Behind the camera, Ferrara turns budgetary limitations into a kind of aesthetic. The grainy film stock, cramped interiors, and stolen-location exteriors give the movie a documentary grit. It feels like someone followed a real lunatic around late-’70s New York and occasionally shouted, “Okay, now do that again, but with more blood.”


Black Comedy In A Brown City

The humor in The Driller Killer is pitch-black, the kind that creeps up on you between nastier moments. There’s the landlord nonchalantly dropping off the skinned rabbit, like that’s an acceptable rent reminder. There’s Reno’s insistence he’s painting a “masterpiece” while everything around him literally decomposes. There’s Tony Coca-Cola, the swaggering frontman of the Roosters, casually kissing Pamela during a portrait session while Reno quietly implodes behind the canvas.

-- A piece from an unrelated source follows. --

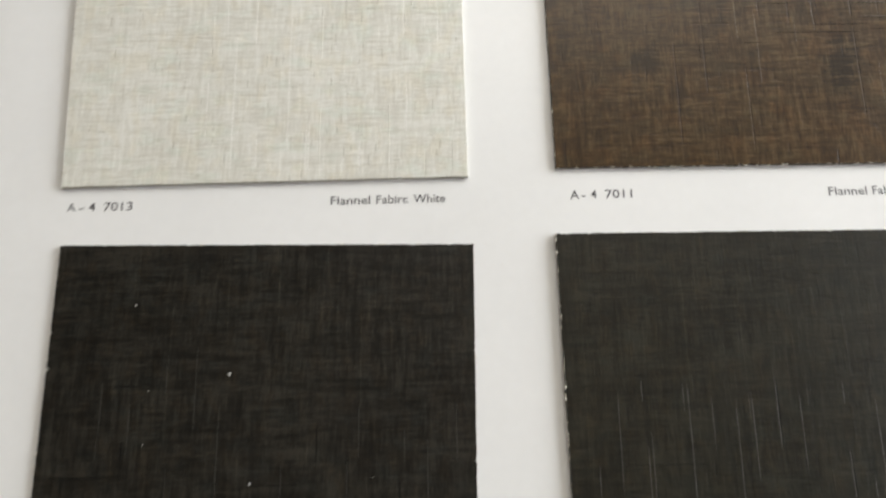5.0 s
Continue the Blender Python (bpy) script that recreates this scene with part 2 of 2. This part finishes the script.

The joke isn’t that murder is funny; it’s that the world around Reno is already so absurd, his crimes feel like a twisted continuation of the same logic. This is a city where everyone’s exploiting everyone else—artists, landlords, lovers, musicians, gallery owners. Reno just switches from emotional exploitation to physical. It’s not a leap; it’s a side-step.


That Video Nasty Reputation

The movie’s infamous reputation—especially in the UK, where the VHS cover art helped land it on the “video nasties” list—almost overshadows what the film actually is. People expected pure splatter; what they got is an art-horror hybrid that spends as much time on Reno’s mental decay as on his kills. Yes, there’s blood and drilling and nasty images, but there’s also a surprising amount of loneliness, frustration, and sad humor.

The controversy probably helped more than it hurt: nothing sells like “banned.” But watching it now, what stands out isn’t shock value so much as how coherent the nightmare is. It’s a guy losing his mind in a system that was never designed for him to keep it. The drill is just the part that gets you in the door.


Not Just A Slasher, Not Quite An Art Film

The Driller Killer sits in a strange sweet spot. Too grimy and violent to pass as a respectable art-house drama, too character-focused and deadpan to function like a typical body-count slasher. It’s a mood piece about economic anxiety, artistic failure, and urban rot, disguised as a movie about a lunatic with a power tool.

That’s also why it holds up. Beneath the cheap thrills and exploitation trappings, there’s a very recognizable anxiety: the fear that your work doesn’t matter, that you’re running out of time, that the city will chew you up and not even bother to swallow. Reno chooses the worst possible response to that fear, but you still understand the pressure cooker he’s living in.


Verdict: A Trashy Little Masterpiece Of Urban Misery

As a horror film, The Driller Killer is raw, uneven, and sometimes downright ugly. As a portrait of a man circling the drain in a dying city, it’s kind of brilliant. The dark humor, the grimy authenticity, and Ferrara’s commitment to showing every humiliating, desperate moment of Reno’s slide into violence make it far more interesting than its lurid title suggests.

If you’re looking for polished kills and slick thrills, this probably isn’t your tool of choice. But if you want to spend 90 minutes inside the fevered brain of a broke artist who decides that the difference between a brush and a drill is merely one more failed painting, The Driller Killer delivers—loud, ugly, and weirdly, bleakly funny. Just maybe don’t watch it right after getting your own rent bill.